Requirements - Print, without altering anything, the lines from the one that holds "q.make_compatible(carried.rotation_quaternion)" to the one that holds "scene.view_settings.keyframe_insert(path, frame=frame(t))", inclusive. No other lines belong in the output.
* begin Excerpted data *
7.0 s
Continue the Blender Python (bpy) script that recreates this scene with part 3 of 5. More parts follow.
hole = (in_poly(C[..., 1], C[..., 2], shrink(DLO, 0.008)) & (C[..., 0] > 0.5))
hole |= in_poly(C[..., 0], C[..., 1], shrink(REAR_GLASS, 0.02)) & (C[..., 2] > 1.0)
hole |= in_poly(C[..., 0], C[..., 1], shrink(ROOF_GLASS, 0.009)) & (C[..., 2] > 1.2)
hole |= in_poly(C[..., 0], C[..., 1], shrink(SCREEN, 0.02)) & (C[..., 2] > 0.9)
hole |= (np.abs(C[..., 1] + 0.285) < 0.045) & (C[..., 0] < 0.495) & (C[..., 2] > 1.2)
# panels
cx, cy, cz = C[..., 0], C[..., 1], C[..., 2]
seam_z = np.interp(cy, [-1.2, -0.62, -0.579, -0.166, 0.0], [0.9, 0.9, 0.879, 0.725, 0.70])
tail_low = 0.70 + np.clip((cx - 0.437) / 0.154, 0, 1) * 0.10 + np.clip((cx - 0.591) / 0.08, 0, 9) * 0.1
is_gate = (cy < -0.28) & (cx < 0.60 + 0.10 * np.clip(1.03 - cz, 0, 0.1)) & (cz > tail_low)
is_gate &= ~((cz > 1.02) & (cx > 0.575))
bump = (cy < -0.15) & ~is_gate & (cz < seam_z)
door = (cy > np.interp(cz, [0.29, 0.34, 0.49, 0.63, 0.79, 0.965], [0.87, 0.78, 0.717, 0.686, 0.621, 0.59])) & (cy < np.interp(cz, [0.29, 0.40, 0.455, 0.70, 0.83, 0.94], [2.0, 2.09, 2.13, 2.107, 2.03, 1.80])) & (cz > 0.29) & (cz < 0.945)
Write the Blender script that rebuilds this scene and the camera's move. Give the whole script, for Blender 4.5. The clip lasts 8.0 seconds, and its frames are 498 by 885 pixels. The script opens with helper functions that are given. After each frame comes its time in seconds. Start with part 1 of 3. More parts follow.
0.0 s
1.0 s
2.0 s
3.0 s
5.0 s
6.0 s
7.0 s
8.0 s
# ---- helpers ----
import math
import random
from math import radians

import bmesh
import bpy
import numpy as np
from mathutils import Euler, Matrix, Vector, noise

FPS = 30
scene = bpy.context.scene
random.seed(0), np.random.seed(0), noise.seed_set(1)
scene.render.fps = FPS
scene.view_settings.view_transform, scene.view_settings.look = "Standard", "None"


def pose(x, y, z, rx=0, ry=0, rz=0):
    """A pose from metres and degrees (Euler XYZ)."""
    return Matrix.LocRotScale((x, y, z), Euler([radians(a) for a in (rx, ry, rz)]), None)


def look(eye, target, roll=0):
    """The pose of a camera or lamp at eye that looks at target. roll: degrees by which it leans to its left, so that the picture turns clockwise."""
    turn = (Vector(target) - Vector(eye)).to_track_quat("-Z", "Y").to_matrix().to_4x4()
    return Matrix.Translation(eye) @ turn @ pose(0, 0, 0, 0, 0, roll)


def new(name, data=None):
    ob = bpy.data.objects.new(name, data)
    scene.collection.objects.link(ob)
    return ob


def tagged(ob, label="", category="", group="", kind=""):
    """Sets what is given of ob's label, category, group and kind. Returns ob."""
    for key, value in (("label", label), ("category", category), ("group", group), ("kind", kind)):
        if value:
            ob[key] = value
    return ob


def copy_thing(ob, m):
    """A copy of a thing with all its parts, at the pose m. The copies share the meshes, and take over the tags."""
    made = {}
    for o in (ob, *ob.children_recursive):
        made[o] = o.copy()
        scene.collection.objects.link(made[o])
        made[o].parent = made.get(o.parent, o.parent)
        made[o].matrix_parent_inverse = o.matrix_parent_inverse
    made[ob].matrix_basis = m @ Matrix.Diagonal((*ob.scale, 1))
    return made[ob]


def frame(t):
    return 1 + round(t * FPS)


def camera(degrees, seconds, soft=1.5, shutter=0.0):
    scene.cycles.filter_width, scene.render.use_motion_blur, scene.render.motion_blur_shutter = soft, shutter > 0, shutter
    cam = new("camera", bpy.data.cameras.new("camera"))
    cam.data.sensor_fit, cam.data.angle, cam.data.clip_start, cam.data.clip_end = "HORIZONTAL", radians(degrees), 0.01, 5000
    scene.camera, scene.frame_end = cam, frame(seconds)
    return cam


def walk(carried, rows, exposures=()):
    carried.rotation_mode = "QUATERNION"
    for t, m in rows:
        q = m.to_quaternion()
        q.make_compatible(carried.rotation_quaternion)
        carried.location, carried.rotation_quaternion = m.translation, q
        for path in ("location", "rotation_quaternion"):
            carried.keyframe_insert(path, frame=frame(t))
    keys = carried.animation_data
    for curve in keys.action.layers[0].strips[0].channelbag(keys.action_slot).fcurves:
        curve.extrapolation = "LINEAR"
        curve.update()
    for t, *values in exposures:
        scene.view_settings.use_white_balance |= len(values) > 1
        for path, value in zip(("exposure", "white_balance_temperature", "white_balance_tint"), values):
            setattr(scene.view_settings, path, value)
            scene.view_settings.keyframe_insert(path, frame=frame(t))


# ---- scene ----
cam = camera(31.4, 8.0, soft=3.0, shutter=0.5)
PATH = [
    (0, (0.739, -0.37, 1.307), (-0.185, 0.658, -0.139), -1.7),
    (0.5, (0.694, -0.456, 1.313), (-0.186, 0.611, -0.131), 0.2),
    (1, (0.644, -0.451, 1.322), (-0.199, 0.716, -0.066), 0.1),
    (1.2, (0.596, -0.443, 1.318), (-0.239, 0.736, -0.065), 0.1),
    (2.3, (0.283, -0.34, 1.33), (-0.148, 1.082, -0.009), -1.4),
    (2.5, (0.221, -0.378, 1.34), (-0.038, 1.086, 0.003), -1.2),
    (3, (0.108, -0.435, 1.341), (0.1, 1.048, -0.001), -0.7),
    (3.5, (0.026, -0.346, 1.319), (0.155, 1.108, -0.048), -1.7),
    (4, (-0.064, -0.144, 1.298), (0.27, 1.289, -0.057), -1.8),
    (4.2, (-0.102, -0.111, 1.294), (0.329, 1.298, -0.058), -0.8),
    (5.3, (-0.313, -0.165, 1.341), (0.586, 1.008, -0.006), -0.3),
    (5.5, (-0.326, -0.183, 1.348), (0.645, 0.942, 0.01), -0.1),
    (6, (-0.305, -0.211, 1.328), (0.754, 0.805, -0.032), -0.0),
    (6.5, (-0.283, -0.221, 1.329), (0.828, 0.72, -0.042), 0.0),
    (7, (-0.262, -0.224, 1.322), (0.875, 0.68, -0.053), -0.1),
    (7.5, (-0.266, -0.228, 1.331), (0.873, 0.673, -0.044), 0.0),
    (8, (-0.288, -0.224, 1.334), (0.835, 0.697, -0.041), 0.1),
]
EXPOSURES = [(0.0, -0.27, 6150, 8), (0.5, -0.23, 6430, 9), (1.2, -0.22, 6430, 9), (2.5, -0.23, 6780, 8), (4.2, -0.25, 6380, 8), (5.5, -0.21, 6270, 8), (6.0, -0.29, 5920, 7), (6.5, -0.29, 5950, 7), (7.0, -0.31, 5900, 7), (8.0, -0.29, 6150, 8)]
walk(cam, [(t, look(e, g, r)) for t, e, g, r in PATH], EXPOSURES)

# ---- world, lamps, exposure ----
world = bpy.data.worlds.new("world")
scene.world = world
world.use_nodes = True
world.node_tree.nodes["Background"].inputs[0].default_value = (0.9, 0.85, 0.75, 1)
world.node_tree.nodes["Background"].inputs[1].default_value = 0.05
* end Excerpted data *
Task result -
        q.make_compatible(carried.rotation_quaternion)
        carried.location, carried.rotation_quaternion = m.translation, q
        for path in ("location", "rotation_quaternion"):
            carried.keyframe_insert(path, frame=frame(t))
    keys = carried.animation_data
    for curve in keys.action.layers[0].strips[0].channelbag(keys.action_slot).fcurves:
        curve.extrapolation = "LINEAR"
        curve.update()
    for t, *values in exposures:
        scene.view_settings.use_white_balance |= len(values) > 1
        for path, value in zip(("exposure", "white_balance_temperature", "white_balance_tint"), values):
            setattr(scene.view_settings, path, value)
            scene.view_settings.keyframe_insert(path, frame=frame(t))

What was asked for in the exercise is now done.